By 1967, music pretty much sounded the way music was going to sound. Before then, music had slowly but surely transformed from a thing you did in public—or at least with family around a piano, depending on your household—to a thing you did in private, with speakers and a synthetic record machine. First it was one microphone recording, and anyone familiar with Depression-era bluesmen will be familiar with the tinny sound regardless of the source material. Then 4-track recording, and by innovations large and small, we ended up with polyphonic, stereophonic by ways of 8-track and multi-track technology or technique. With this tech, you could fine-tune a recording to create crystal clear sound, one of the reasons why vinyl is having a resurgence today. The reason why I go through all of this is because the new National record, Sleep Well Beast sounds incredible.
Not often do you hear in a record review about how a record sounds, mostly because it’s a non-starter. Music sounds, which is one word definition of what music is. But starting in the mid-60s when stereophonic music was starting to kick off, we had bands like The Beatles and poets like Bob Dylan to take away from the quality of the sound to the types of sounds and words. Music reviewing never necessarily had to be about the way a record sounded, but with so much going on in music, it took a backseat to who the walrus or tambourine man were. And for the most part, that’s how things happened, even underground or minor label stuff sounded pretty good—even The Ramones self-titled debut has a particularly crisp sound to it when played at the right decibel.

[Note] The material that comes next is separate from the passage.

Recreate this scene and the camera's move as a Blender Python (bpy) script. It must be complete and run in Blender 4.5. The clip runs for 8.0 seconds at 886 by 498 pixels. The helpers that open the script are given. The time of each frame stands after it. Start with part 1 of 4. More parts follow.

And this is where The National come in. Starting with Boxer, they have been producing some of the best sounding albums. This is not to denigrate the quality of the songwriting they are producing, as that too is some of the best this side of the millennia. But their sound is the gold standard of music. And this can be pinned down to the dynamic of the band, and the way they all mesh together.
Naturally, one would start with Matt Berninger, whose voice is an actual baritone. This is so atypical of modern pop, that The National get to be a band that sounds different right off the bat. Which is where the rest of the band kicks in. Both the Dessner brothers and Devendorf brothers work like brothers, in total cooperation yet at odds, distinct. The latter are probably the most unique and reliable rhythm section in rock today. Amanda Petrusich writing in the New Yorker had called Bryan Devendorf, the drummer, visionary and inventive whose abilities were “transformative.” Nicer words for his drumming I could not write here.
The former, whose hobbies include composing classical music and compiling huge Grateful Dead tributes, were writing songs that required one hand to be playing in quarter notes while the other played in triplets four albums ago. It’s not the greatest trick in the book, but their ability to meld distinct visions, the Classical and the Dead that has given The National its distinct soundiness.
Take a song like “The System Only Dreams in Total Darkness.” The piano is both crisp on one level and muted on another providing a persistent feeling over which one of the cleanest distorted guitars consistently breaks through. Soft vocals play in the background that create tension with Berninger’s typical dour lyricism. Everything in its place and a place for everything might be a slogan they had posted in the Hudson Valley recording studio that Aaron Dessner had cut out for the band.
One of the major faults of writing about music is writing about sound. No one can justly talk about timbre or tone, let alone how mastering can make or break an album. It’s much easier to talk about personality, and rock-star-ness. But maybe their sound is part of what makes The National The National. The cover of their last album Trouble Will Find Me was a picture of a person who had a mirror cut to fit their head. Sleep Well Beast takes that precision to the next level with its perfect rectangular window, triangular roof, and—if you got the vinyl edition—neatly designed die cut vinyl sleeves. A simulacrum of the best sounding band right now.